REMOTE_SHUTDOWN_CMD="/usr/bin/midclt call system.shutdown \"Automated post-replication shutdown\""


# --------------------------------------------------------
# 1. WAKE SERVER B (TARGET) VIA IPMI
# --------------------------------------------------------
wake_server_b() {
    echo "$(date): Attempting to wake Server B (${IPMI_HOST}) via IPMI..."
    # Using the required ipmitool command structure [5]
    /usr/bin/ipmitool -I lanplus -H "$IPMI_HOST" -U "$IPMI_USER" -P "$IPMI_PASS" chassis power on
    if [ $? -ne 0 ]; then
        echo "$(date): ERROR: IPMI command failed. Check connectivity or credentials."
        exit 1
    fi
}


# --------------------------------------------------------
# 2. WAIT FOR SERVER B TO BOOT (PING LOOP)
# --------------------------------------------------------
wait_for_server_b() {
    echo "$(date): Waiting up to ${WAIT_TIMEOUT} seconds for Server B (${TARGET_NAS_IP}) to become reachable..."
    local end_time=$((SECONDS + WAIT_TIMEOUT))
    
    while [ $SECONDS -lt $end_time ]; do
        # Ping the target IP to confirm OS is booted and network is up [16, 17]
        if ping -c 1 -W 2 "$TARGET_NAS_IP" &> /dev/null; then
            echo "$(date): Server B is reachable. Continuing."
            return 0
        fi
        sleep 10
    done
    
    echo "$(date): ERROR: Server B did not become reachable.

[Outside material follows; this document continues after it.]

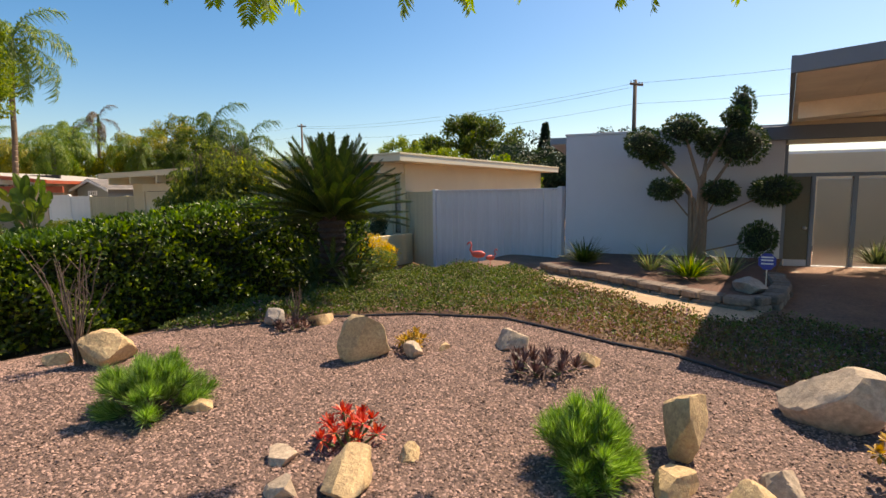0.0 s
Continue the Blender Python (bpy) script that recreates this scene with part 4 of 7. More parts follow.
def palm(name, label, x, y, height, r0, r1, n, kind="queen", size=1.0, material=None, trunk_mat=None, lean=(0, 0), seed=0, low=-50, high=75, ring=0.22, z=None, dead=0, shaft=True, category="palm tree"):
    z = g(x, y) if z is None else z
    r = np.random.default_rng(seed + 100)
    t = thing(name, label, category, Matrix.Translation((x, y, z - 0.03)))
    part("trunk", ringed_trunk(height, r0, r1, ring, 16, lean, seed), trunk_mat or PALM_TRUNK, t, soft=True)
    top = Vector((lean[0], lean[1], height))
    if shaft:
        bm = bmesh.new()
        tube(bm, [top - Vector((0, 0, 0.25)), top, top + Vector((0, 0, 0.35)), top + Vector((0, 0, 0.7))], [r1 * 1.0, r1 * 1.15, r1 * 0.9, r1 * 0.35], 12)
        part("crownshaft", bm, STEM, t, "green crownshaft", True)
    for i in range(n + dead):
        f = (i + 0.5) / n
        tilt = high - (high - low) * min(f, 1) ** 0.85 if i < n else -75
        m = Matrix.Translation(top + Vector((0, 0, 0.35 * (1 - min(f, 1))))) @ pose(0, 0, 0, 0, 0, i * 137.5 + r.uniform(-12, 12)) @ pose(0, 0, 0, 0, -tilt + 38, 0) @ Matrix.Scale(size * r.uniform(0.85, 1.1), 4)
        me = FRONDS[kind][i % len(FRONDS[kind])]
        ob = link("frond", me, None, t, "" if i < n else "dry hanging frond", m)
        if not me.materials:
            me.materials.append(None)
        ob.material_slots[0].link = "OBJECT"
        ob.material_slots[0].material = (material or PALM_GREEN) if i < n else DRY_FROND
    return t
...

Aborting replication."
    exit 1
}


# --------------------------------------------------------
# 3. PERFORM ZFS REPLICATION (Example Placeholder)
# --------------------------------------------------------
perform_replication() {
    echo "$(date): Starting ZFS Replication..."
    
    # --- IMPORTANT: Custom snapshot management logic should be implemented here ---
    # This example assumes snapshots are managed separately and finds the latest local one.
    
    # Find the latest snapshot on the source dataset
    LATEST_SNAP=$(/usr/sbin/zfs list -t snapshot -o name -r -d 1 "$SOURCE_DATASET" | tail -n 1)

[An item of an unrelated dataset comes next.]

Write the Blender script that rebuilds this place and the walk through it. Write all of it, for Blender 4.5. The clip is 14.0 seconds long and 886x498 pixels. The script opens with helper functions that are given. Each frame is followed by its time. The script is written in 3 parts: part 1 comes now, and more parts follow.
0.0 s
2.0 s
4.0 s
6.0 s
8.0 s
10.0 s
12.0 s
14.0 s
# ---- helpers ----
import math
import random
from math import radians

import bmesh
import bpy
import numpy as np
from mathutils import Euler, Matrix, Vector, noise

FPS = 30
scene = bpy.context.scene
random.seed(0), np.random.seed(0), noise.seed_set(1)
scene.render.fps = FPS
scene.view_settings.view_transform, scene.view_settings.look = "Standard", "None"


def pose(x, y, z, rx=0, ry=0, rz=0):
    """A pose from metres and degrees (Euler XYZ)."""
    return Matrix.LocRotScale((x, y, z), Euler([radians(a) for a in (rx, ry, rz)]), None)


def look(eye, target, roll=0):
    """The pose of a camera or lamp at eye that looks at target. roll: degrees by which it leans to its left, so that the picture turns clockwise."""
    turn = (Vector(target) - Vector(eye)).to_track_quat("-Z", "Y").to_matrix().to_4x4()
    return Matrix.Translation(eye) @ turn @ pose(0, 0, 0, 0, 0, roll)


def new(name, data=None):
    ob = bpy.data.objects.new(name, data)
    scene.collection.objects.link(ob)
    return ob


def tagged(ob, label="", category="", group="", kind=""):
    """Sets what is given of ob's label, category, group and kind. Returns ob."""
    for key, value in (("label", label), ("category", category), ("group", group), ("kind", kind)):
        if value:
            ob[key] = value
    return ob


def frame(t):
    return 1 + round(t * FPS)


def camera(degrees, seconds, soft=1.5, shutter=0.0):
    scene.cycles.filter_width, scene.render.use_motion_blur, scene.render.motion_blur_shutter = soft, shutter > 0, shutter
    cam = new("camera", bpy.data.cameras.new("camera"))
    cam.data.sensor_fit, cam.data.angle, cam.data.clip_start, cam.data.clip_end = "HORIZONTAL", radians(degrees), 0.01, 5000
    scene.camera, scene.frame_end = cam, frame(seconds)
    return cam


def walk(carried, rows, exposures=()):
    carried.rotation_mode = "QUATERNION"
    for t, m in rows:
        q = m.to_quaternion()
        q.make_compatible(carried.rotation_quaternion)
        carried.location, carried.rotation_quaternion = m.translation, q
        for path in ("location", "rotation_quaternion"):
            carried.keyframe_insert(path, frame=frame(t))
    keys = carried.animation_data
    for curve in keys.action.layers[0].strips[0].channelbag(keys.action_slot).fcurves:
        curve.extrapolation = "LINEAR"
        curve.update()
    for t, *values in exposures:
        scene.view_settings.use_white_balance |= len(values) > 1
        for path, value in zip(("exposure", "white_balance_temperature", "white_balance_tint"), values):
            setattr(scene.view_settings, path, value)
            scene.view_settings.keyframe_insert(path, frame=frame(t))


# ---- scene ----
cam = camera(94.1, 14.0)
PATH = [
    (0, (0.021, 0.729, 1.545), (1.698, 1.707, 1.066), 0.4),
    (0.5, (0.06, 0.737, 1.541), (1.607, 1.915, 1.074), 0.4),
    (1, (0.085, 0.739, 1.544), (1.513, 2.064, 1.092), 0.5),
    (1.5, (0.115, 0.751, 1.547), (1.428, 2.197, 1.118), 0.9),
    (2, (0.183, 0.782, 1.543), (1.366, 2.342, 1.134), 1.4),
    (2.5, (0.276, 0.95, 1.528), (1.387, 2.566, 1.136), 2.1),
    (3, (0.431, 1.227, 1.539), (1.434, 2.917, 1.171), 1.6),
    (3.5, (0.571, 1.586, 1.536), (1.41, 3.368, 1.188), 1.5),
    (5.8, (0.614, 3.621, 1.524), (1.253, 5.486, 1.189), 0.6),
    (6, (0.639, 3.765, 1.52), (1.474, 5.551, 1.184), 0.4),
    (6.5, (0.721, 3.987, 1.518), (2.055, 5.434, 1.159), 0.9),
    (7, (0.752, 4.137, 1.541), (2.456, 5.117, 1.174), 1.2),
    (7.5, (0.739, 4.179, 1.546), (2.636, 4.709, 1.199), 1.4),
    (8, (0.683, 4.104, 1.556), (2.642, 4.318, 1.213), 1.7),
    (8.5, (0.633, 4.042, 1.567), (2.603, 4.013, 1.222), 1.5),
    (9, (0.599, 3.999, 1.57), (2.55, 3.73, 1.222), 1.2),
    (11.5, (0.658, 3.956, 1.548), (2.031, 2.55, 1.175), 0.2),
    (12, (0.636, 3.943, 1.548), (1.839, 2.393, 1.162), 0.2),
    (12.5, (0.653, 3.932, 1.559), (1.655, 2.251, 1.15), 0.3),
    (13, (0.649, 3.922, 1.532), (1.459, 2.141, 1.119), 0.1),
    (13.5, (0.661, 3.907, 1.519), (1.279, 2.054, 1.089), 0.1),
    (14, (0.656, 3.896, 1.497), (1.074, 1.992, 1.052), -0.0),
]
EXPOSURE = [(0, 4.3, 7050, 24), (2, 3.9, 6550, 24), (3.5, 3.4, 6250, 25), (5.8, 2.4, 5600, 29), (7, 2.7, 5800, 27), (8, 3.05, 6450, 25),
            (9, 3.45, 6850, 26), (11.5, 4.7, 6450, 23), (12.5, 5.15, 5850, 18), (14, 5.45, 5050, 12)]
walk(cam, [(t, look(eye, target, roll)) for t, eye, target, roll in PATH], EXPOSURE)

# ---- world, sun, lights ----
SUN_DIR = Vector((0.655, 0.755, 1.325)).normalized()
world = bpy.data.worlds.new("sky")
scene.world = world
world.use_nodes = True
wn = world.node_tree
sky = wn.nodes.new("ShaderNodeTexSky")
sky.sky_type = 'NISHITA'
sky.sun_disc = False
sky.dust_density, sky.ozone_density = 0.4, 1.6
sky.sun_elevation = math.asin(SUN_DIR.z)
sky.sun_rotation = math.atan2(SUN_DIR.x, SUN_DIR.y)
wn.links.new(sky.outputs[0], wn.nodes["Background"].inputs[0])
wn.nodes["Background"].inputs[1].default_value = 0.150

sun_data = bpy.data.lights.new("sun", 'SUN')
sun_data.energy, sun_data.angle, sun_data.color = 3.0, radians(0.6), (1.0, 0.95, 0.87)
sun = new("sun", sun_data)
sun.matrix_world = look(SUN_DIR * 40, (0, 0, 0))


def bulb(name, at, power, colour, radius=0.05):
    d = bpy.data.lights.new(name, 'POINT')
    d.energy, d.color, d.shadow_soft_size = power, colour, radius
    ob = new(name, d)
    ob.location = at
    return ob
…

    if [ -z "$LATEST_SNAP" ]; then
        echo "$(date): ERROR: No snapshots found on $SOURCE_DATASET."
        return 1
    fi
    echo "$(date): Found latest snapshot: $LATEST_SNAP. Sending..."

    # Execute ZFS send/receive over SSH using the private key [9, 10]
    # NOTE: The -I (incremental basis) argument is omitted for simplicity/initial send,
    # but highly recommended for subsequent runs.
    if /usr/sbin/zfs send -R "$LATEST_SNAP" | \
        /usr/bin/ssh -i "$SSH_KEY_PATH" "$TARGET_NAS_USER"@"$TARGET_NAS_IP" \
        "/usr/sbin/zfs receive -F -d $TARGET_DATASET" ; then
        
        echo "$(date): ZFS Replication completed successfully."
        return 0 # Success
    else
        echo "$(date): ZFS Replication FAILED (Exit Code: $?)."
        return 1 # Failure
    fi
}


# --------------------------------------------------------
# 4. SHUTDOWN SERVER B (TARGET)
# --------------------------------------------------------
shutdown_server_b() {
    echo "$(date): Replication complete. Initiating graceful shutdown of Server B (Target)."
    
    # Use SSH to remotely execute the middleware shutdown command on Server B [9, 10, 18]
    if /usr/bin/ssh -i "$SSH_KEY_PATH" "$TARGET_NAS_USER"@"$TARGET_NAS_IP" "$REMOTE_SHUTDOWN_CMD"; then
        echo "$(date): Server B shutdown sequence initiated successfully."
    else
        echo "$(date): WARNING: Failed to initiate graceful shutdown on Server B."
    fi
}


# --------------------------------------------------------
# MAIN EXECUTION FLOW
# --------------------------------------------------------

# Step 1: Power On Target Server
wake_server_b

# Step 2: Wait for Target Server to be ready
wait_for_server_b

# Step 3: Perform Replication and conditionally check its success (&& equivalent functionality) [19]
if perform_replication; then
    # Step 4: If replication succeeded, shut down Server B
    shutdown_server_b
else
    echo "$(date): Orchestration finished with errors. Target server remains running for manual investigation."
    exit 1
fi

Thank you

I still work on the issue and it’s getting frustrating.

I did some analysis and it seems that I cannot SSH into the Backup server.

The Replication task itself works with SSH connection, but if I go into the shell I get the following error:

ssh root@
root@: Permission denied (publickey).

I added the SSH public key from TNS-Fileserver as SSH key pair to TNS-Backup.